Suu Kyi’s personal sacrifice, her 25-year struggle and her calmness in the face of adversity have lent her, as Christian Caryl puts it, “the aura of a saint”. At a rally over the weekend, tens of thousands of supporters waited hours in the heat to glimpse her in person, many sporting the bright red paraphernalia of her party, the National League for Democracy (NLD). Suu Kyi remains the living embodiment of the party she founded, which is predicted success this weekend, even with 25 percent of the seats ring-fenced for the army.

But Burma is not just one woman, however iconic she may be, and this election is not simply about her. More than 6000 candidates are standing from over 90 parties, including those representing ethnic minorities. For all her mystique, Suu Kyi cannot hope to unite factions which have suffered (and in some cases perpetrated) violence and terrorism for decades. The victims of 60 years of military authoritarianism are not a homogeneous group, and the election is not merely a battle between the army’s Union Solidarity and Development Party (USDP) and Aung San Suu Kyi.

In fact, while the spotlight has been shining on Burma’s leading lady, another story has been cast into shadow: that of Burma’s Muslims. With fierce tension between the Buddhist majority and Muslim communities, the NLD made the decision – after pressure from Buddhist nationalists – not to allow Muslim candidates to stand. While some see this as a practical move to maintain support across the country, others are critical that a party which promotes democracy has refused to represent candidates from a minority that makes up 5 percent of Burma’s population.

While Muslim candidates are prevented from standing, members of the Rohingya Muslim minority are prevented from voting at all. But that may be the least of their worries. The Rohingya are, according to a UN report, “one of the world’s largest and most prominent group of stateless people”. A 1982 law states that the Rohingya cannot be Burmese citizens, leaving them without a nationality or any protections. The law classes all Rohingya as illegal immigrants from Bangladesh, regardless of where they were born, but with hundreds of thousands of Rohingya in makeshift camps after being forced out of Burma, Bangladesh has refused to take more and is threatening to evict them. William McGowan from Foreign Policy writes that, if they remain in the Rakhine state of Burma, the Rohingya are:

“subject to forced labor, extortion, police harassment, movement restrictions, land confiscation, a de facto ‘one child’ policy, and limited access to jobs, education, and healthcare.”

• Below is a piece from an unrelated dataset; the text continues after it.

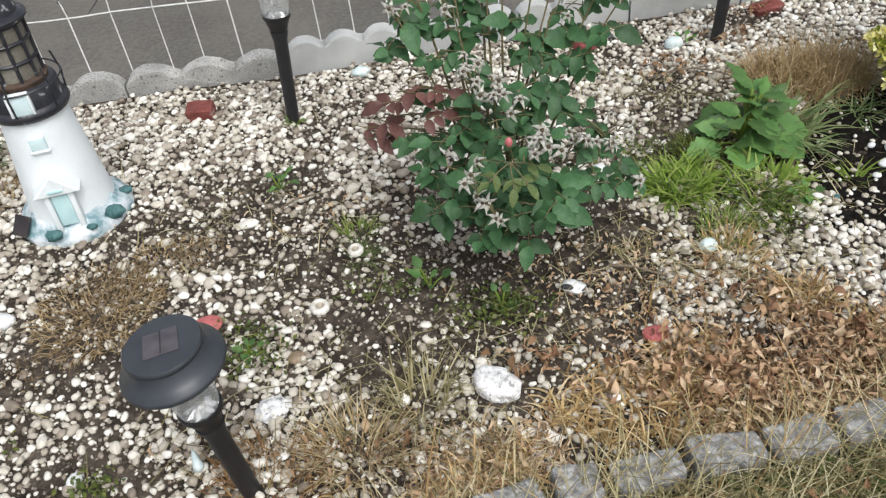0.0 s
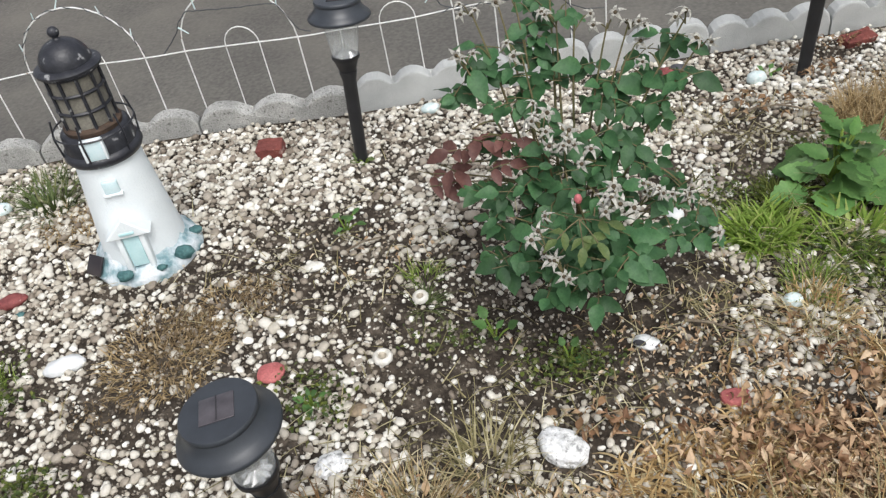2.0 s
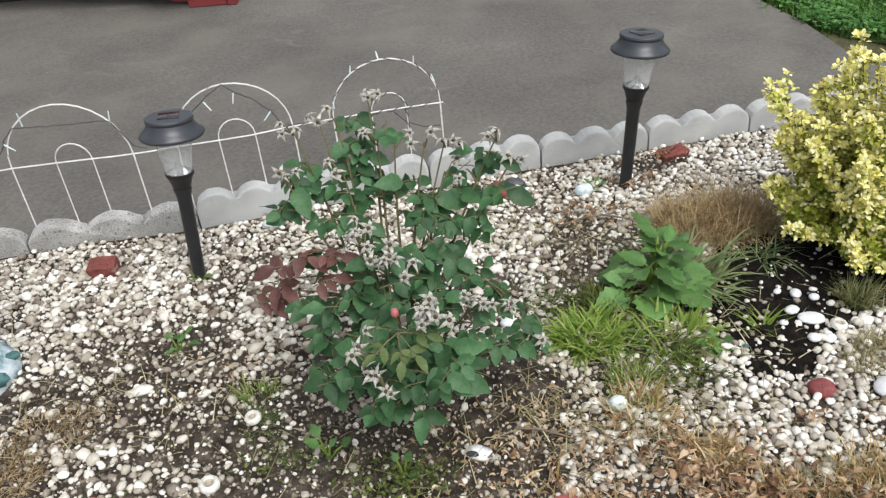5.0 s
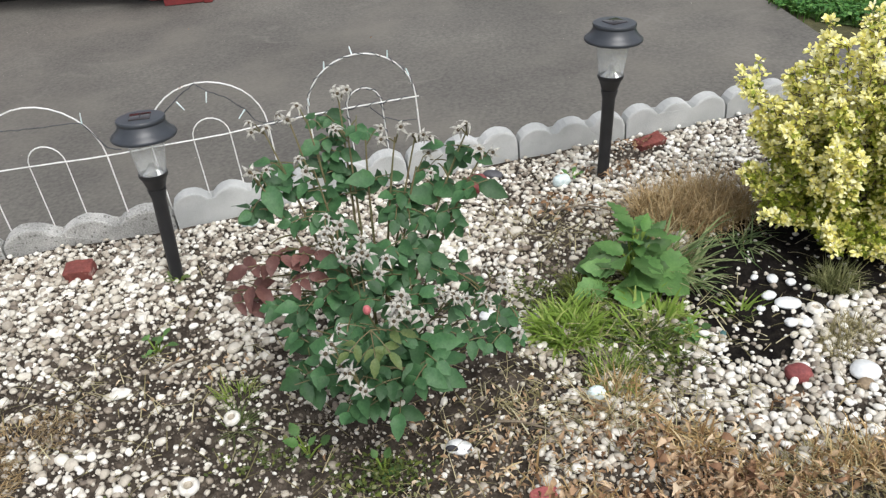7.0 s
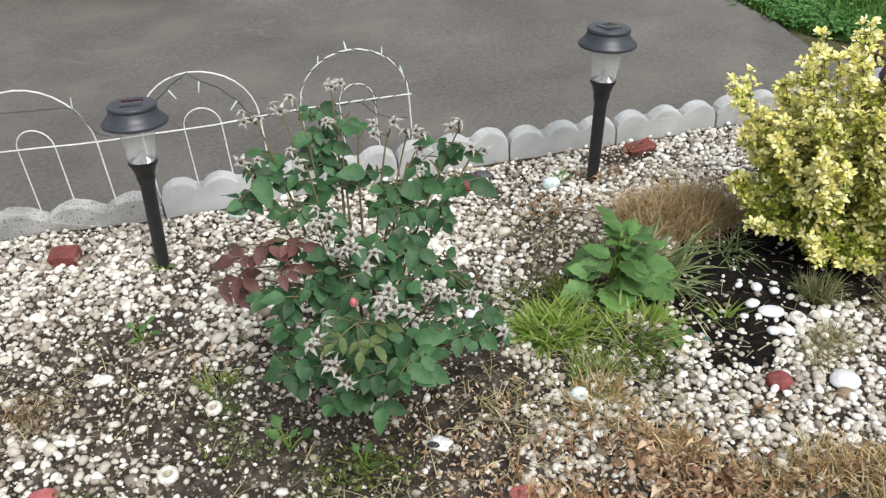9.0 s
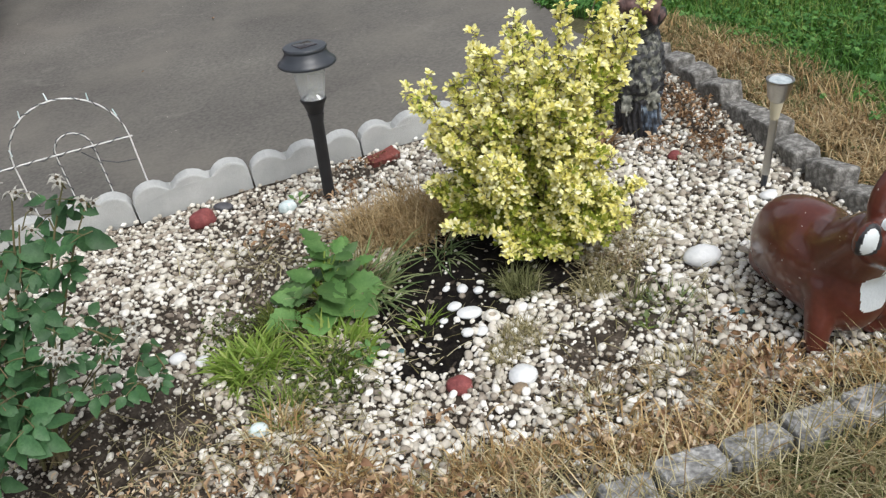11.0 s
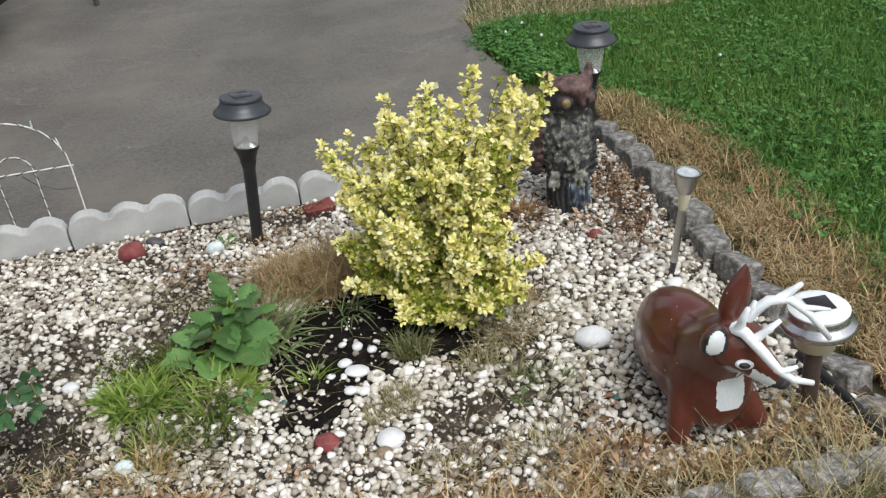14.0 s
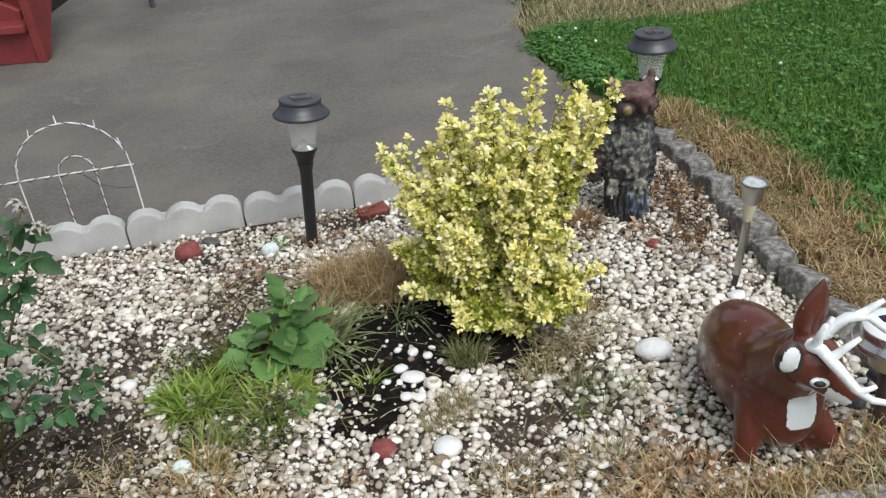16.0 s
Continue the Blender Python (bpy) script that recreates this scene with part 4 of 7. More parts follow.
        for _ in range(n):
            x, y = rnd.gauss(cx, rx * 0.6), rnd.gauss(cy, ry * 0.6)
            if in_bed(x, y, 0.02):
                leaves.add(*flat_leaf(rnd, x, y, ground_z(x, y) + rnd.uniform(0.014, 0.03), rnd.uniform(0.010, 0.028), rnd.uniform(0.25, 0.6), 1.1, 0.9))
    # broad withered leaves lying in the front growth
    for cx, cy, rx, ry, n in ((0.78, 1.02, 0.16, 0.07, 260), (0.62, 0.99, 0.12, 0.06, 110), (0.93, 1.08, 0.12, 0.06, 120), (1.72, 1.20, 0.10, 0.05, 60), (0.80, 1.19, 0.06, 0.04, 26), (0.36, 1.06, 0.05, 0.03, 14)):
        for _ in range(n):
            x, y = rnd.gauss(cx, rx * 0.7), rnd.gauss(cy, ry * 0.7)
            if in_bed(x, y, 0.015):
                broad.add(*flat_leaf(rnd, x, y, ground_z(x, y) + rnd.uniform(0.010, 0.045), rnd.uniform(0.012, 0.031), rnd.uniform(0.3, 0.65), 1.6, 1.5))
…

What has been the response of Burma’s democratic icon to the plight of the Rohingya? Unfortunately, it has been disappointing. In 2012, Suu Kyi said she “did not know” if the Rohingya could be citizens, and, despite the NLD’s position as an advocate for minority rights, she has declined to mention the issue in the run-up to this election. It is disheartening to watch the symbol of Burmese progress refuse to address such a crushing humanitarian crisis.

As with the lack of Muslim candidates, there are two sides to this silence. Suu Kyi wants to win, and millions of Burmese citizens are counting on her and her party to break the military stronghold over their country. The Rohingya are a despised and shunned minority who are not considered citizens and cannot vote. Championing their cause now will do Suu Kyi no favours at the ballot box – it is the Buddhist majority who persecute them she must convince. But this compromise, however necessary, mars the romanticised image of the idealistic visionary, prepared to endure years of house arrest for her beliefs.

Burma is set for change on Sunday, be it a peaceful democratic transfer of power, or a revolution and brutal renewing of civil conflict if either of the main parties rejects the result. Aung San Suu Kyi herself cannot become president (a constitutional ban on citizens with foreign children running for president stands in her way), but if her party can win a majority she will have a unique chance to change the course of Burma’s bloody history. If not, expect more fighting, more insurgency, and more Rohingya oppression. Either way, the rest of the world must try not to let Aung San Suu Kyi’s light draw too much focus from Burma’s forgotten disenfranchised.

Rachel Cunliffe is Deputy Editor of CapX.